Skip to content

Leaderboard

ReasonScape Leaderboard (leaderboard.py)

The ReasonScape Leaderboard provides a multi-domain, reasoning-aware LLM performance ranking system with embedded multi-task performance landscape visualization and comprehensive statistical analysis.

ReasonScape Leaderboard

Usage

# Interactive web dashboard
python leaderboard.py data/dataset.json

# Interactive with non-standard port
python leaderboard.py data/dataset.json --port 8080

# Generate filtered markdown report
python leaderboard.py data/dataset.json --groups "production" --markdown report.md

Command Line Options

  • config: Configuration JSON file (required)
  • --port PORT: Custom port for web server (default: 8050)
  • --url-base-pathname: Base URL pathname for deployment
  • --groups GROUPS: Comma-separated list of scenario groups to include
  • --markdown MARKDOWN: Output markdown report instead of interactive dashboard

Interactive Dashboard Features

Dynamic Filtering

  • Group Filter: Filter models by scenario groups (top, experimental, etc.)
  • Manifold Filter: Show all difficulty levels or filter to specific ranges

Multi-Difficulty Model Display

Models now display up to 3 rows per model showing performance across difficulty levels:

  • Easy: Baseline reasoning tasks
  • Medium: Intermediate complexity scenarios
  • Hard: Advanced reasoning challenges

This multi-row format reveals how models scale with task difficulty and identifies failure modes.

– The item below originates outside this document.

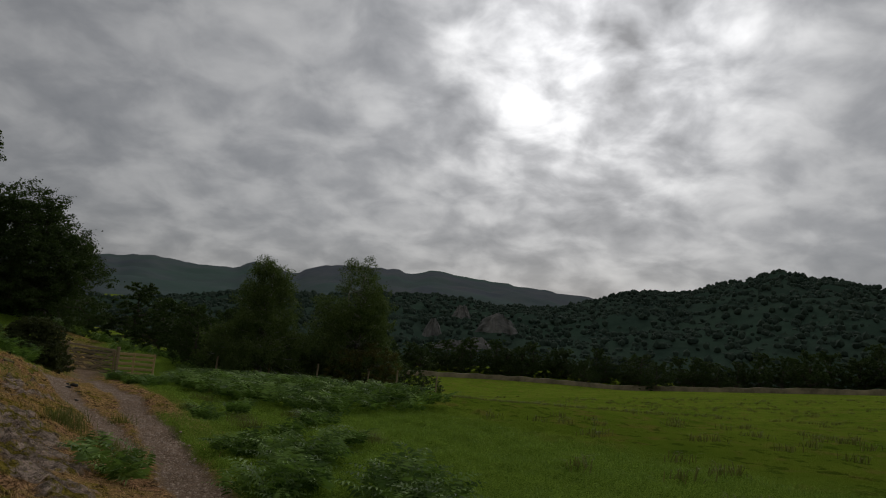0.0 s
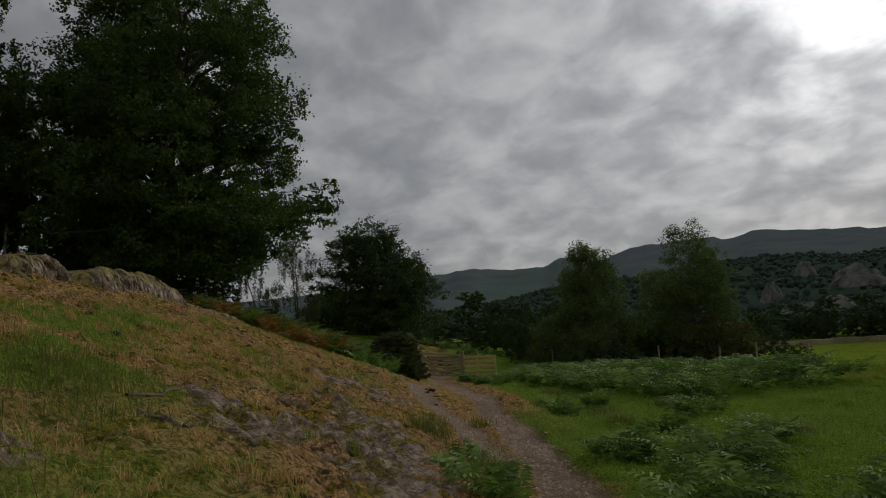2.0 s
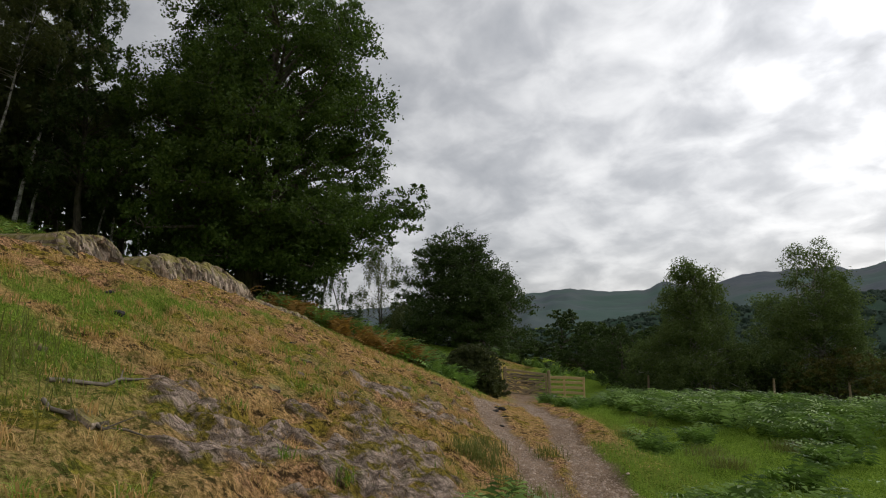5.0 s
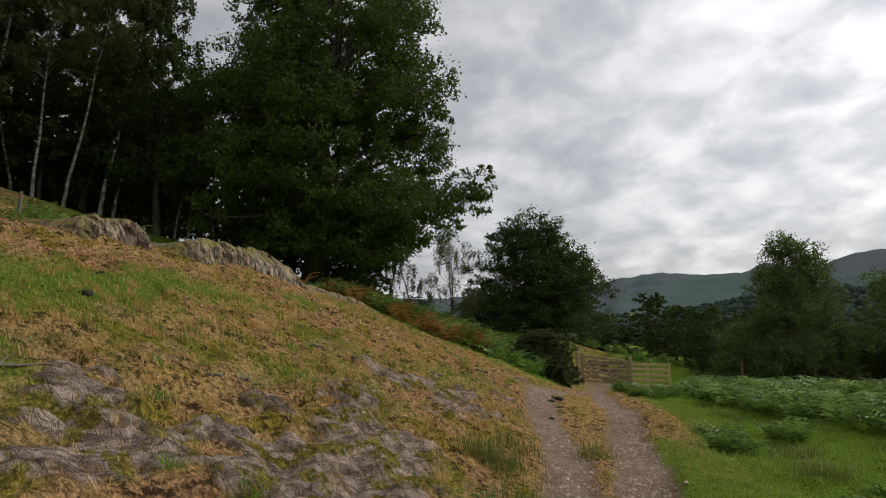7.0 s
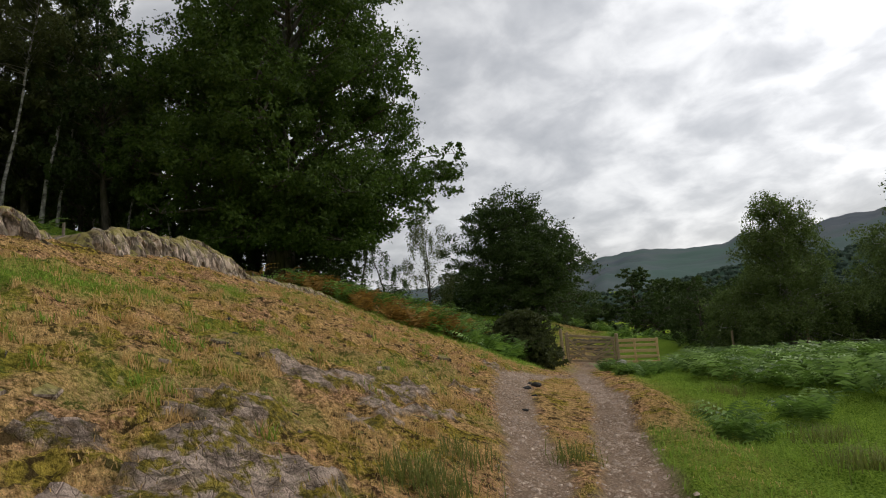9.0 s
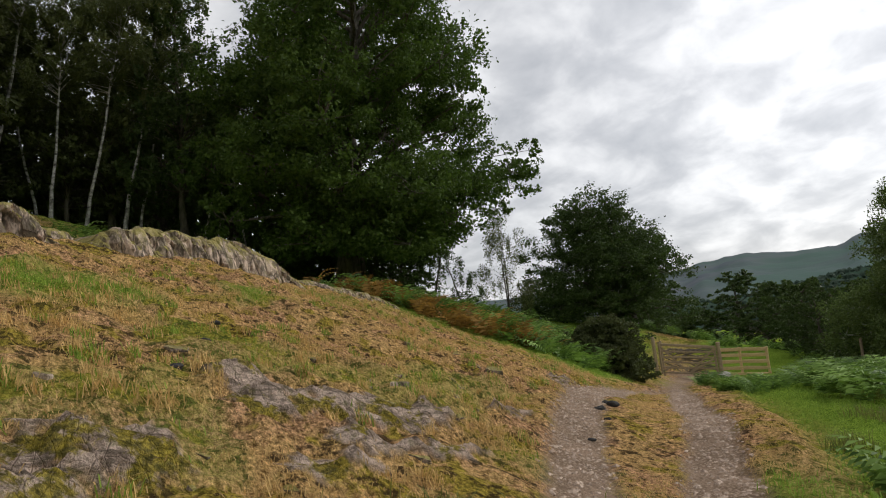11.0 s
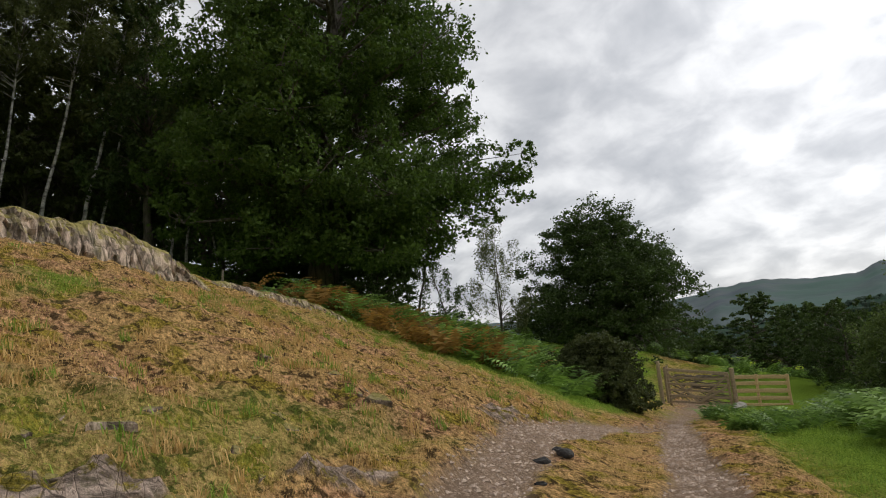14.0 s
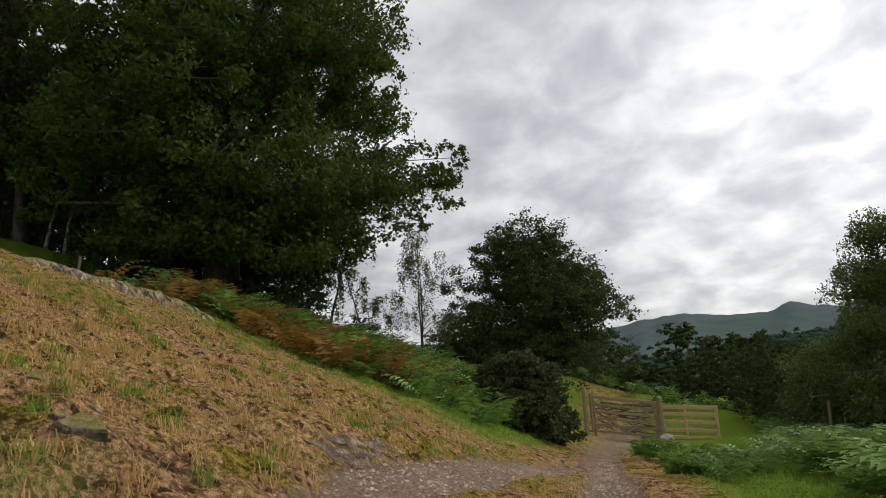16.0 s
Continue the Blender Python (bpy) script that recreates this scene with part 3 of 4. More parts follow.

Interactive Rankings with Statistical Confidence

  • Models ranked by ReasonScore with per-task breakdowns and 95% confidence intervals
  • Average Token Usage showing completion efficiency
  • Color-coded performance indicators: Green (top performance) → Red (poor performance)
  • Asterisks mark incomplete evaluations or insufficient statistical data
  • Hover tooltips reveal detailed performance metrics and failure analysis

Performance Landscape Visualization

Novel embedded difficulty manifold plots provide at-a-glance performance understanding:

  • Colored squares: Mean accuracy across difficulty ranges (color = performance level)
  • Whiskers: 95% confidence intervals showing statistical reliability
  • Red squares: Truncation issues indicating context limits or reasoning failures
  • Color legend: Task-specific color coding in table header

Token Efficiency Analysis

  • Score/Token ratios identify cost-performance optimal models
  • Average completion length tracking across all tasks
  • Resource utilization summaries for deployment planning

Markdown Report Generation

The --markdown option generates comprehensive static reports including:

Performance Results Table

  • ReasonScore rankings across all models and difficulty levels
  • Per-task accuracy scores with confidence intervals
  • Truncation indicators [-.XX] showing completion reliability issues

Resource Usage Analysis

  • Total token consumption per model
  • Average tokens per completion
  • Test count breakdowns by task category
  • Overall resource utilization summaries

Group-Based Analysis

Use --groups along with --markdown to focus analysis on specific model categories:

# Compare only production models
python leaderboard.py data/dataset.json --groups "production,stable" --markdown experiment_results.md

ReasonScore Calculation

ReasonScore provides a unified performance metric across all tasks and difficulty levels:

ReasonScore = 1000 × Geometric_Mean([
  adjusted_center + adjusted_margin - truncated_ratio
])

Where:

  • adjusted_center: Knowledge-adjusted accuracy (performance above random guessing)
  • adjusted_margin: 95% confidence interval half-width (statistical reliability bonus)
  • truncated_ratio: Fraction of responses hitting context limits (reliability penalty)

This metric rewards:

  • High accuracy across reasoning domains
  • Statistical confidence with sufficient data
  • Completion reliability without truncation failures
  • Consistency Geometric mean penalizes outliers

The 1000× scaling produces intuitive scores (200-900+ range) rather than decimals.

Understanding ReasonScore

  • 900+: Saturation at this difficulty level (exceptional reasoning across all domains)
  • 700-900: Excellent performance with minor failure modes
  • 500-700: Good reasoning with notable truncation or difficulty scaling issues
  • 300-500: Limited reasoning capability
  • <300: Severe reasoning deficits across most domains

The leaderboard serves as both an interactive exploration tool and a simple reporting system for LLM reasoning capability assessment.